El año pasado compré gafas, pues llevaba un montón de tiempo con las viejas y la fórmula ya necesitaba un reajuste. Cuando me las entregaron en la óptica, la mujer que me atendió me las hizo poner para ver que tal las sentía. Luego se las pasé y me mostró cómo las debía limpiar. “¿Pero qué ciencia tiene acaso limpiar los lentes de unas gafas?” me pregunte, mientras la mujer les pasaba un trapo y me decía: “solo debe mover el trapo en una sola dirección, sin hacer círculos, para no rayar el lente”

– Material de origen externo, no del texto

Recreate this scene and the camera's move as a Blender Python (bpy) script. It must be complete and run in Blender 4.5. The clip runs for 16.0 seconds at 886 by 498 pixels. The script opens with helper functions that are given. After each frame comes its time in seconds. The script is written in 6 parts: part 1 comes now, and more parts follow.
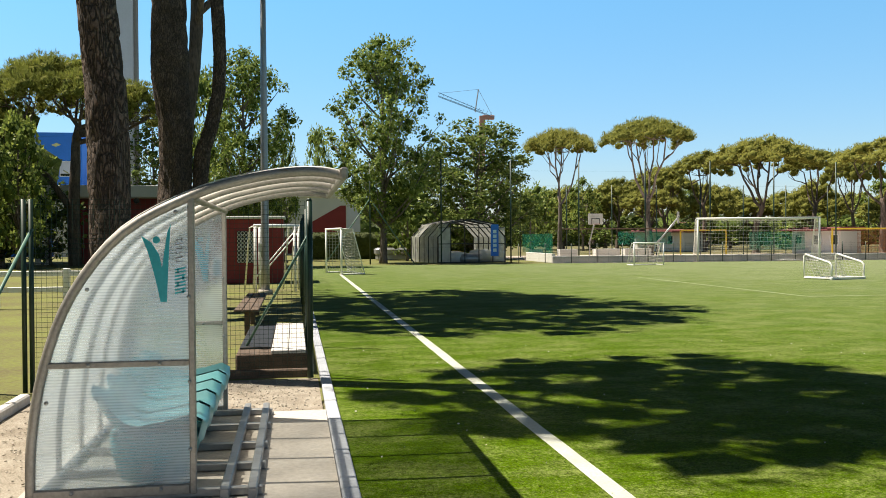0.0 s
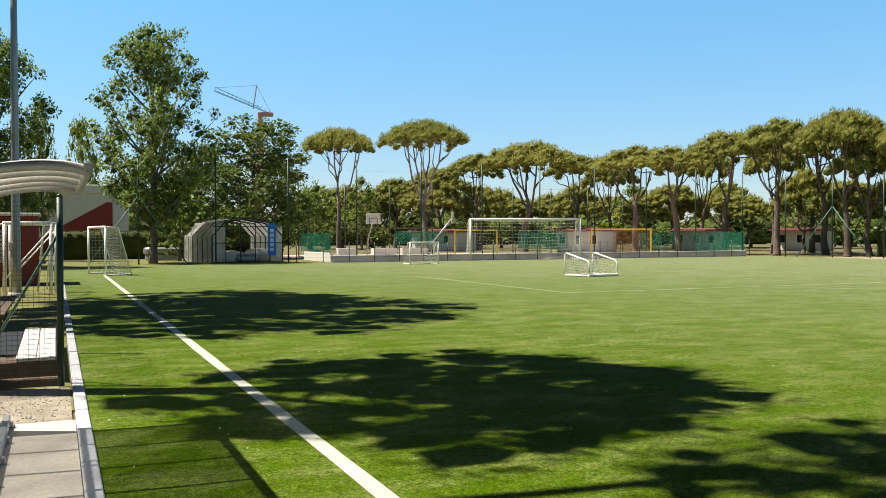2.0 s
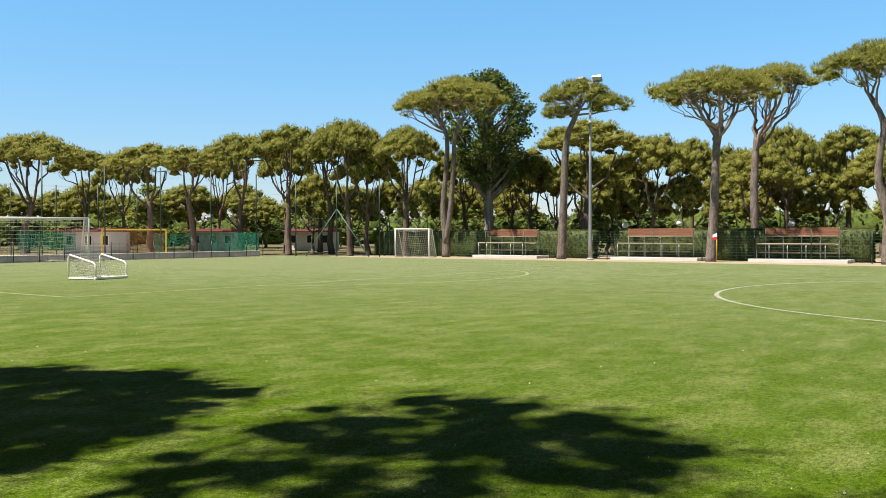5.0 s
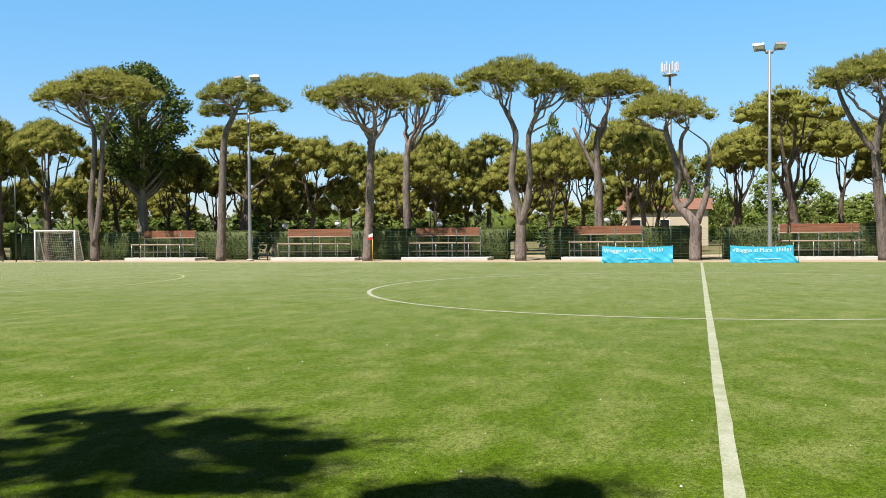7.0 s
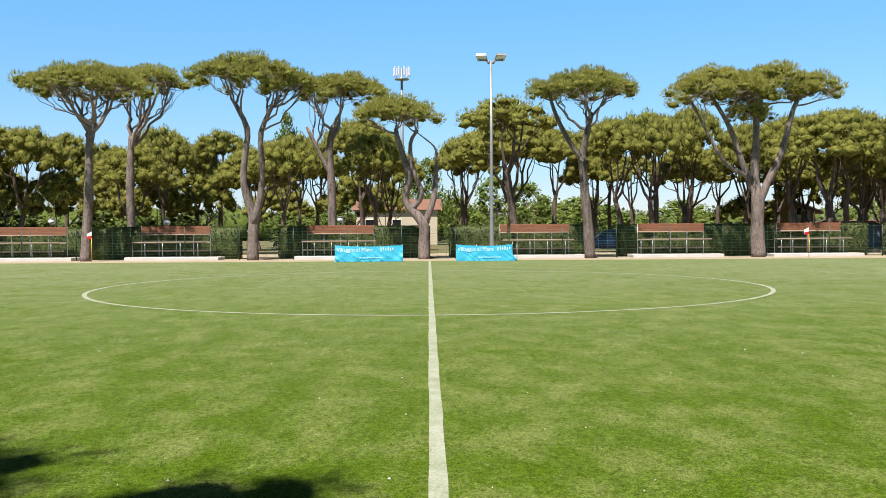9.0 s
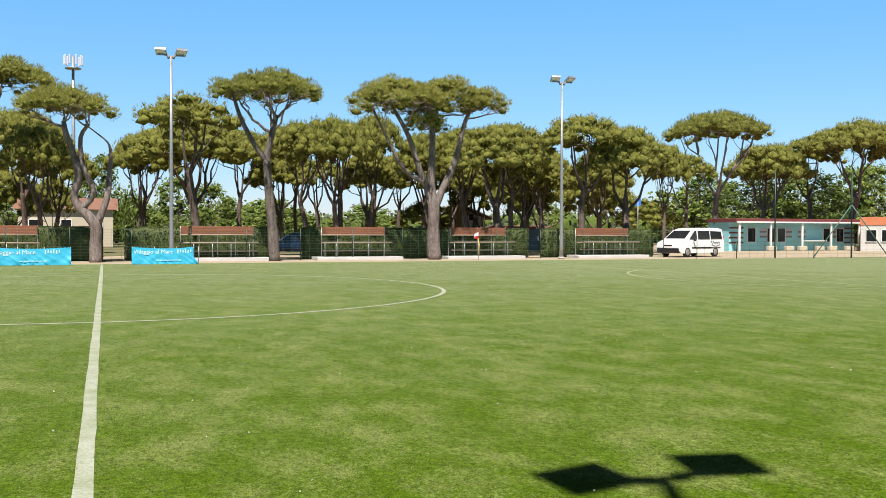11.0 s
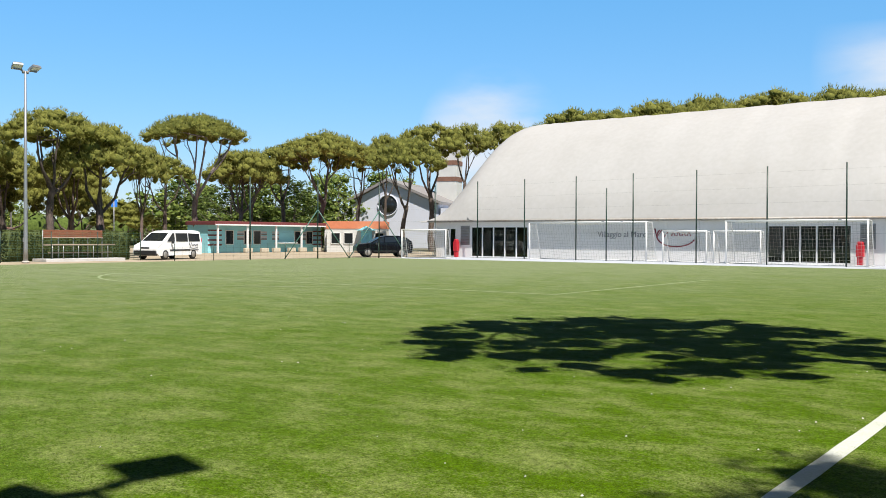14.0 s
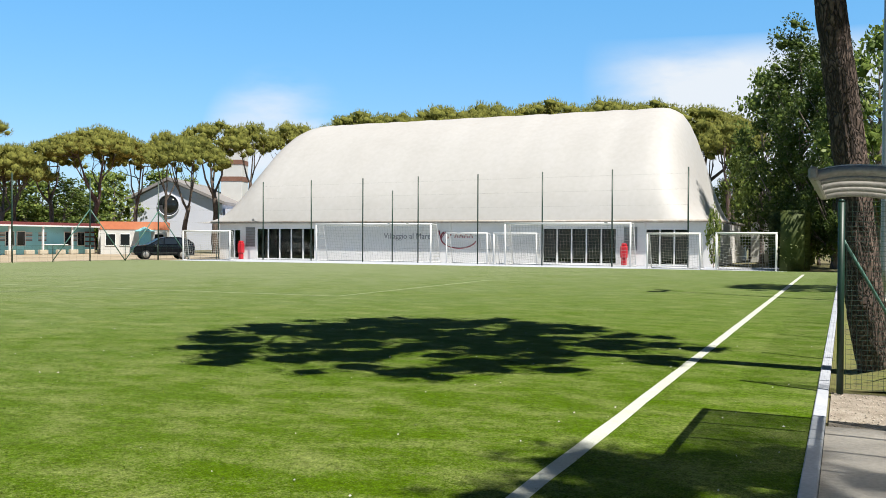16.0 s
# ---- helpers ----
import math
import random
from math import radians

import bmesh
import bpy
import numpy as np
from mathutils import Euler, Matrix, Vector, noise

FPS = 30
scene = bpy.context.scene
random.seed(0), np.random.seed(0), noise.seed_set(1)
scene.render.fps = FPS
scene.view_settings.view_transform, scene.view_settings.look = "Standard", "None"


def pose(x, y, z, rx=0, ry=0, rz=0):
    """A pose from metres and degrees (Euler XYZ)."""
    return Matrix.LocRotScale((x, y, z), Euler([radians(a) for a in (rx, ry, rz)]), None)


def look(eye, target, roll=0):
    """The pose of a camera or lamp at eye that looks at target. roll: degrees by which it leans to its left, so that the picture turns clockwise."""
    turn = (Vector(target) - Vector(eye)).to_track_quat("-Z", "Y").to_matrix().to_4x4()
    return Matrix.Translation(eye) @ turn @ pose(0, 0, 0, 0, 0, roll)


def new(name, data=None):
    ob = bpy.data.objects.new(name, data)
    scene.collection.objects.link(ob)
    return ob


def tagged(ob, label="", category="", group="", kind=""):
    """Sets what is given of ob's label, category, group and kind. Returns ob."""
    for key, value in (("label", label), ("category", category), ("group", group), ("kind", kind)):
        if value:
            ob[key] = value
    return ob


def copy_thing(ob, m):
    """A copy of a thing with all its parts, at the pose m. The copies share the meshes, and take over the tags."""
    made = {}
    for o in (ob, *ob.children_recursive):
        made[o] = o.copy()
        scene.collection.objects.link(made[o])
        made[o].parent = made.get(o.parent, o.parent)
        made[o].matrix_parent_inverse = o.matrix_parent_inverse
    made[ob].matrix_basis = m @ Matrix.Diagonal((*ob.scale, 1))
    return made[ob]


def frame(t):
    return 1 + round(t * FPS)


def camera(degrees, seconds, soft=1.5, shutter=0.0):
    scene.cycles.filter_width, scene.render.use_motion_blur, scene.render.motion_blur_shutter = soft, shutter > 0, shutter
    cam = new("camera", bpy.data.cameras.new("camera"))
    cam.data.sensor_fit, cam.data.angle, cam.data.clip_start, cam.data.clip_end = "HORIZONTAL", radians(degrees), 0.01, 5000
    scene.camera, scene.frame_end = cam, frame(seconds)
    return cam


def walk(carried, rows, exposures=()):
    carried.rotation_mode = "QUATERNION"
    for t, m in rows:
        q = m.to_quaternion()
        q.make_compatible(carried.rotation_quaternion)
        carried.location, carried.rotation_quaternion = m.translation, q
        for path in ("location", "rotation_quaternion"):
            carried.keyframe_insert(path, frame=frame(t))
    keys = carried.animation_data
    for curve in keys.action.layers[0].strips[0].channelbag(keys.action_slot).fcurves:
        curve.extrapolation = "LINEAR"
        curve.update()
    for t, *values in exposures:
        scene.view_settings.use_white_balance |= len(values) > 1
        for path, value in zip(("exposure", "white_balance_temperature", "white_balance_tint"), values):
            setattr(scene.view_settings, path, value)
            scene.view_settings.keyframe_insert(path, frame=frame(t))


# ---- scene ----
cam = camera(52.35, 16.0, soft=0.9)
# seconds, yaw, pitch, roll; the lens swings on an arm about the body at the origin
REACH, EYE = 0.534, 1.54
TURNS = [
    (0.0, -9.36, -0.74, 0.36),
    (0.5, -12.42, -0.77, 0.32),
    (1.0, -16.03, -0.81, 0.29),
    (1.5, -19.63, -0.82, 0.24),
    (2.0, -23.26, -0.85, 0.19),
    (2.5, -27.41, -0.87, 0.25),
    (3.0, -32.22, -0.88, 0.13),
    (3.5, -37.01, -0.91, 0.13),
    (4.0, -42.31, -0.92, 0.11),
    (4.5, -47.68, -0.90, 0.11),
    (5.0, -53.10, -0.90, 0.13),
    (7.5, -78.77, -1.02, 0.59),
    (8.0, -82.82, -1.07, 0.58),
    (10.5, -105.04, -1.07, -0.10),
    (11.0, -110.57, -1.00, -0.14),
    (11.5, -116.15, -0.96, -0.14),
    (12.0, -121.84, -0.92, -0.13),
    (12.5, -127.46, -0.87, -0.16),
    (13.0, -132.85, -0.81, -0.20),
    (13.5, -137.97, -0.77, -0.25),
    (14.0, -142.60, -0.74, -0.25),
    (14.5, -146.65, -0.73, -0.25),
    (15.0, -150.14, -0.67, -0.27),
    (15.5, -153.32, -0.62, -0.28),
    (16.0, -155.97, -0.57, -0.33),
]
walk(cam, [(t, pose(-REACH * math.sin(radians(y)), REACH * math.cos(radians(y)), EYE, 90 + p, r, y)) for t, y, p, r in TURNS],
    exposures=[(0.0, 0.92, 6950, 10), (3.5, 0.87, 6850, 10), (5.0, 0.87, 6800, 11), (7.5, 0.87, 6550, 12), (10.5, 0.83, 6450, 13), (12.5, 0.69, 6300, 13), (14.0, 0.73, 6250, 12), (16.0, 0.78, 6300, 11)])

# ---- light: clear midday sky, sun high over the near touchline ----
SUN = Vector((-0.51, 0.235, 1.0)).normalized()
world = bpy.data.worlds.new("sky")
scene.world = world
world.use_nodes = True
wn, wl = world.node_tree.nodes, world.node_tree.links
sky = wn.new("ShaderNodeTexSky")
sky.sky_type, sky.sun_disc = "NISHITA", False
sky.sun_elevation, sky.sun_rotation = math.asin(SUN.z), math.atan2(SUN.x, SUN.y)
sky.air_density, sky.dust_density, sky.ozone_density = 1.0, 0.1, 3.0
tint = wn.new("ShaderNodeMix")
tint.data_type, tint.blend_type = "RGBA", "MULTIPLY"
tint.inputs[0].default_value = 1.0
wl.new(sky.outputs[0], tint.inputs[6])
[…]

Las primeras semanas las limpié como me indicó la mujer, despacio, con un movimiento en una única dirección y con mucho cuidado, pero después de un tiempo me aburrí de tanta parsimonia y las comencé a limpiar en círculos, incluso, cuando estoy acostado leyendo, no con el paño sedoso del estuche, con mi camisa.

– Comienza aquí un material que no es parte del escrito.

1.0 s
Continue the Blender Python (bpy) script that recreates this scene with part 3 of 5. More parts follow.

¿Cuánto tiempo de mi vida me quita la actividad de limpiar las gafas?, seguro muy poco, entonces ¿Por qué no lo hago de la manera que se supone es la más adecuada? Porque yo, como muchos otros, soy feliz tratando de ahorrar tiempo, de simplificar las cosas. Por eso desconectamos la USB sin expulsarla, ¿qué si se daña?, que importa, compramos otra y ya está. También, por ese afán incomprensible de vivir a toda velocidad, cruzamos las calles cuando el semáforo esta en verde, pues alegamos no tener tiempo, como si fuera algo que pudiéramos meter en una maleta. Quién sabe que otra cantidad de actividades las hacemos como si la vida se nos fuera a acabar.
¿Y qué tal si un día de estos la vida se nos va, por apresurarnos al momento de limpiar las gafas?